• [What this task involves]:
Retype all of the listing exactly, passing over any picture you find.
## start
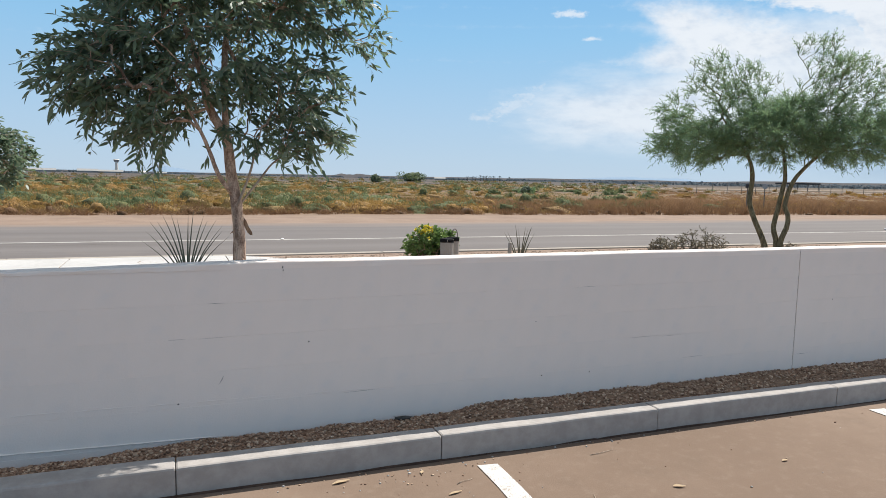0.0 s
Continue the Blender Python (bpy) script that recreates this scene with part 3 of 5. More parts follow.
def build_kerb():
    kerb = tagged(empty("kerb"), "grey precast concrete kerb edging the parking", "kerb", kind="structure")
    rng = random.Random(21)
    prof = [(0.002, -0.12), (0.001, 0.02), (0.0, 0.09), (0.001, 0.121), (0.004, 0.129), (0.011, 0.133), (0.120, 0.133), (0.127, 0.129), (0.131, 0.12), (0.132, -0.12)]
    for a, b in zip(JOINTS, JOINTS[1:]):
        V, F = [], []
        g = 0.0022
        xs = [a + g, a + g + 0.006] + [a + (b - a) * t for t in (0.2, 0.4, 0.6, 0.8)] + [b - g - 0.006, b - g]
        lift, push = rng.uniform(-0.003, 0.003), rng.uniform(-0.004, 0.004)
        for i, x in enumerate(xs):
            end = i in (0, len(xs) - 1)
            for k, (y, z) in enumerate(prof):
                wob = 0.0025 * noise.noise((x * 3.1, y * 9, z * 9 + 4))
                cy = 0.06 + (y - 0.06) * (0.965 if end else 1.0)
                cz = z - (0.004 if end and z > 0.05 else 0.0)
                V.append((x, 3.634 + cy + wob + push, lot_z((a + b) / 2 if abs(b - a) < 0 else x) + cz + wob + (lift if z > 0 else 0)))
        n = len(prof)
        for i in range(len(xs) - 1):
            for k in range(n - 1):
                q = i * n + k
                F.append((q, q + n, q + n + 1, q + 1))
        F.append(tuple(range(n)))
        F.append(tuple((len(xs) - 1) * n + k for k in reversed(range(n))))
        part("kerb_stone", mesh_of("kerb_stone", V, F, M_KERB), kerb)
    core = part("joint_filler", from_bm("joint_filler", box_bm(-6.6, 38, 3.646, 3.74, -0.3, 0.0), M_GAP), kerb, "dark mortar between the kerb stones")
    for v in core.data.vertices:
        if v.co.z > -0.1:
            v.co.z = lot_z(v.co.x) + 0.112
    # thin dark strip along the kerb foot: dirt, with the kerb's shade painted in
    V, F = [], []
    xs = [-6.6 + 0.18 * i for i in range(250)]
    for x in xs:
        h = 0.009 + 0.007 * noise.noise((x * 2.3, 0.4, 0)) + 0.004 * noise.noise((x * 11, 2, 0))
        o = 0.006 + 0.006 * noise.noise((x * 3.7, 7.4, 0))
        V += [(x, 3.634 - o, lot_z(x) + 0.001), (x, 3.632, lot_z(x) + max(h, 0.004)), (x, 3.66, lot_z(x) + max(h, 0.004))]
    for i in range(len(xs) - 1):
        k = 3 * i
        F += [(k, k + 3, k + 4, k + 1), (k + 1, k + 4, k + 5, k + 2)]
    tagged(new("tar_seam", mesh_of("tar_seam", V, F, M_SEAM)), "dark strip of dirt and painted shade where pavement meets kerb", "seam", kind="structure")


def bed_top(x, y):
    """Height of the gravel: it climbs against the wall in places."""
    at_wall = 0.115 + 0.03 * max(0.0, min(1.0, (x - 1.42) / 0.18)) - 0.03 * max(0.0, min(1.0, (x - 4.5) / 4.0)) - 0.03 * max(0.0, min(1.0, (0.2 - x) / 0.8))
    at_wall += 0.012 * noise.noise((x * 2.4, 1.7, 0)) + 0.008 * noise.noise((x * 7, 5.7, 0))
    at_kerb = lot_z(x) + 0.108
    t = max(0.0, min(1.0, (y - 3.76) / 0.24))
    return at_kerb + (at_wall - at_kerb) * t + 0.008 * noise.noise((x * 6, y * 6, 2.2)) + 0.012 * math.sin(math.pi * t)


def stone_shape(rng):
    """A chipped pebble: a bent octahedron with one cut."""
    bm = bmesh.new()
    bmesh.ops.create_icosphere(bm, subdivisions=1, radius=1.0)
    for v in bm.verts:
        v.co *= rng.uniform(0.68, 1.12)
    sx, sy, sz = rng.uniform(0.9, 1.5), rng.uniform(0.7, 1.0), rng.uniform(0.5, 0.8)
    for v in bm.verts:
        v.co = Vector((v.co.x * sx, v.co.y * sy, v.co.z * sz))
    V = np.array([v.co[:] for v in bm.verts])
    F = np.array([[v.index for v in f.verts] for f in bm.faces])
    bm.free()
    return V, F


def build_gravel():
    rng = random.Random(31)
    bed = tagged(empty("gravel_bed"), "brown gravel strip between kerb and wall, in shade", "gravel", kind="structure")
    V, F = [], []
    xs, ys = [-6.6 + 0.12 * i for i in range(372)], [3.75, 3.78, 3.82, 3.88, 3.94, 4.005]
    for x in xs:
        for y in ys:
            V.append((x, y, bed_top(x, y)))
    w = len(ys)
    for i in range(len(xs) - 1):
        for j in range(w - 1):
            k = i * w + j
            F.append((k, k + w, k + w + 1, k + 1))
    part("soil", mesh_of("soil", V, F, M_SOIL, True), bed)
    shapes = [stone_shape(rng) for _ in range(12)]
    meshes = [mesh_fast("stone", v, f, M_STONE) for v, f in shapes]
    AV, AF, n = [], [], 0
    singles = 0
    for i in range(13000):
        x = -1.4 + 13.4 * rng.random() ** 1.25
        y = 3.768 + 0.232 * rng.random()
        r = rng.uniform(0.0048, 0.0112) * (1.0 + 0.4 * (rng.random() < 0.12))
        z = bed_top(x, y) + r * 0.25
        R = Euler((rng.uniform(-0.5, 0.5), rng.uniform(-0.5, 0.5), rng.uniform(0, 6.28))).to_matrix()
        k = rng.randrange(12)
        if singles < 290 and 0.9 < x < 2.6 and r > 0.0096:
            s = part("stone", meshes[k], bed)
            s.matrix_basis = Matrix.LocRotScale((x, y, z), R.to_quaternion(), (r, r, r))
            singles += 1
            continue
        v, f = shapes[k]
        AV.append((v * r) @ np.array(R).T + np.array([x, y, z]))
        AF.append(f + n)
        n += len(v)
    rest = part("gravel", mesh_fast("gravel", np.concatenate(AV), np.concatenate(AF), M_STONE), bed)
    rest["kind"] = "stuff"
    # a larger dark stone lying against the wall
    v, f = shapes[3]
    s = new("stone", mesh_fast("stone", v * np.array([0.052, 0.03, 0.024]), f, M_GAP))
    s.location = (1.14, 3.955, bed_top(1.14, 3.955) + 0.012)
    tagged(s, "flat dark grey stone lying against the wall", "stone")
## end
• [Response to the exercise]:
0.0 s
Continue the Blender Python (bpy) script that recreates this scene with part 3 of 5. More parts follow.
def build_kerb():
    kerb = tagged(empty("kerb"), "grey precast concrete kerb edging the parking", "kerb", kind="structure")
    rng = random.Random(21)
    prof = [(0.002, -0.12), (0.001, 0.02), (0.0, 0.09), (0.001, 0.121), (0.004, 0.129), (0.011, 0.133), (0.120, 0.133), (0.127, 0.129), (0.131, 0.12), (0.132, -0.12)]
    for a, b in zip(JOINTS, JOINTS[1:]):
        V, F = [], []
        g = 0.0022
        xs = [a + g, a + g + 0.006] + [a + (b - a) * t for t in (0.2, 0.4, 0.6, 0.8)] + [b - g - 0.006, b - g]
        lift, push = rng.uniform(-0.003, 0.003), rng.uniform(-0.004, 0.004)
        for i, x in enumerate(xs):
            end = i in (0, len(xs) - 1)
            for k, (y, z) in enumerate(prof):
                wob = 0.0025 * noise.noise((x * 3.1, y * 9, z * 9 + 4))
                cy = 0.06 + (y - 0.06) * (0.965 if end else 1.0)
                cz = z - (0.004 if end and z > 0.05 else 0.0)
                V.append((x, 3.634 + cy + wob + push, lot_z((a + b) / 2 if abs(b - a) < 0 else x) + cz + wob + (lift if z > 0 else 0)))
        n = len(prof)
        for i in range(len(xs) - 1):
            for k in range(n - 1):
                q = i * n + k
                F.append((q, q + n, q + n + 1, q + 1))
        F.append(tuple(range(n)))
        F.append(tuple((len(xs) - 1) * n + k for k in reversed(range(n))))
        part("kerb_stone", mesh_of("kerb_stone", V, F, M_KERB), kerb)
    core = part("joint_filler", from_bm("joint_filler", box_bm(-6.6, 38, 3.646, 3.74, -0.3, 0.0), M_GAP), kerb, "dark mortar between the kerb stones")
    for v in core.data.vertices:
        if v.co.z > -0.1:
            v.co.z = lot_z(v.co.x) + 0.112
    # thin dark strip along the kerb foot: dirt, with the kerb's shade painted in
    V, F = [], []
    xs = [-6.6 + 0.18 * i for i in range(250)]
    for x in xs:
        h = 0.009 + 0.007 * noise.noise((x * 2.3, 0.4, 0)) + 0.004 * noise.noise((x * 11, 2, 0))
        o = 0.006 + 0.006 * noise.noise((x * 3.7, 7.4, 0))
        V += [(x, 3.634 - o, lot_z(x) + 0.001), (x, 3.632, lot_z(x) + max(h, 0.004)), (x, 3.66, lot_z(x) + max(h, 0.004))]
    for i in range(len(xs) - 1):
        k = 3 * i
        F += [(k, k + 3, k + 4, k + 1), (k + 1, k + 4, k + 5, k + 2)]
    tagged(new("tar_seam", mesh_of("tar_seam", V, F, M_SEAM)), "dark strip of dirt and painted shade where pavement meets kerb", "seam", kind="structure")


def bed_top(x, y):
    """Height of the gravel: it climbs against the wall in places."""
    at_wall = 0.115 + 0.03 * max(0.0, min(1.0, (x - 1.42) / 0.18)) - 0.03 * max(0.0, min(1.0, (x - 4.5) / 4.0)) - 0.03 * max(0.0, min(1.0, (0.2 - x) / 0.8))
    at_wall += 0.012 * noise.noise((x * 2.4, 1.7, 0)) + 0.008 * noise.noise((x * 7, 5.7, 0))
    at_kerb = lot_z(x) + 0.108
    t = max(0.0, min(1.0, (y - 3.76) / 0.24))
    return at_kerb + (at_wall - at_kerb) * t + 0.008 * noise.noise((x * 6, y * 6, 2.2)) + 0.012 * math.sin(math.pi * t)


def stone_shape(rng):
    """A chipped pebble: a bent octahedron with one cut."""
    bm = bmesh.new()
    bmesh.ops.create_icosphere(bm, subdivisions=1, radius=1.0)
    for v in bm.verts:
        v.co *= rng.uniform(0.68, 1.12)
    sx, sy, sz = rng.uniform(0.9, 1.5), rng.uniform(0.7, 1.0), rng.uniform(0.5, 0.8)
    for v in bm.verts:
        v.co = Vector((v.co.x * sx, v.co.y * sy, v.co.z * sz))
    V = np.array([v.co[:] for v in bm.verts])
    F = np.array([[v.index for v in f.verts] for f in bm.faces])
    bm.free()
    return V, F


def build_gravel():
    rng = random.Random(31)
    bed = tagged(empty("gravel_bed"), "brown gravel strip between kerb and wall, in shade", "gravel", kind="structure")
    V, F = [], []
    xs, ys = [-6.6 + 0.12 * i for i in range(372)], [3.75, 3.78, 3.82, 3.88, 3.94, 4.005]
    for x in xs:
        for y in ys:
            V.append((x, y, bed_top(x, y)))
    w = len(ys)
    for i in range(len(xs) - 1):
        for j in range(w - 1):
            k = i * w + j
            F.append((k, k + w, k + w + 1, k + 1))
    part("soil", mesh_of("soil", V, F, M_SOIL, True), bed)
    shapes = [stone_shape(rng) for _ in range(12)]
    meshes = [mesh_fast("stone", v, f, M_STONE) for v, f in shapes]
    AV, AF, n = [], [], 0
    singles = 0
    for i in range(13000):
        x = -1.4 + 13.4 * rng.random() ** 1.25
        y = 3.768 + 0.232 * rng.random()
        r = rng.uniform(0.0048, 0.0112) * (1.0 + 0.4 * (rng.random() < 0.12))
        z = bed_top(x, y) + r * 0.25
        R = Euler((rng.uniform(-0.5, 0.5), rng.uniform(-0.5, 0.5), rng.uniform(0, 6.28))).to_matrix()
        k = rng.randrange(12)
        if singles < 290 and 0.9 < x < 2.6 and r > 0.0096:
            s = part("stone", meshes[k], bed)
            s.matrix_basis = Matrix.LocRotScale((x, y, z), R.to_quaternion(), (r, r, r))
            singles += 1
            continue
        v, f = shapes[k]
        AV.append((v * r) @ np.array(R).T + np.array([x, y, z]))
        AF.append(f + n)
        n += len(v)
    rest = part("gravel", mesh_fast("gravel", np.concatenate(AV), np.concatenate(AF), M_STONE), bed)
    rest["kind"] = "stuff"
    # a larger dark stone lying against the wall
    v, f = shapes[3]
    s = new("stone", mesh_fast("stone", v * np.array([0.052, 0.03, 0.024]), f, M_GAP))
    s.location = (1.14, 3.955, bed_top(1.14, 3.955) + 0.012)
    tagged(s, "flat dark grey stone lying against the wall", "stone")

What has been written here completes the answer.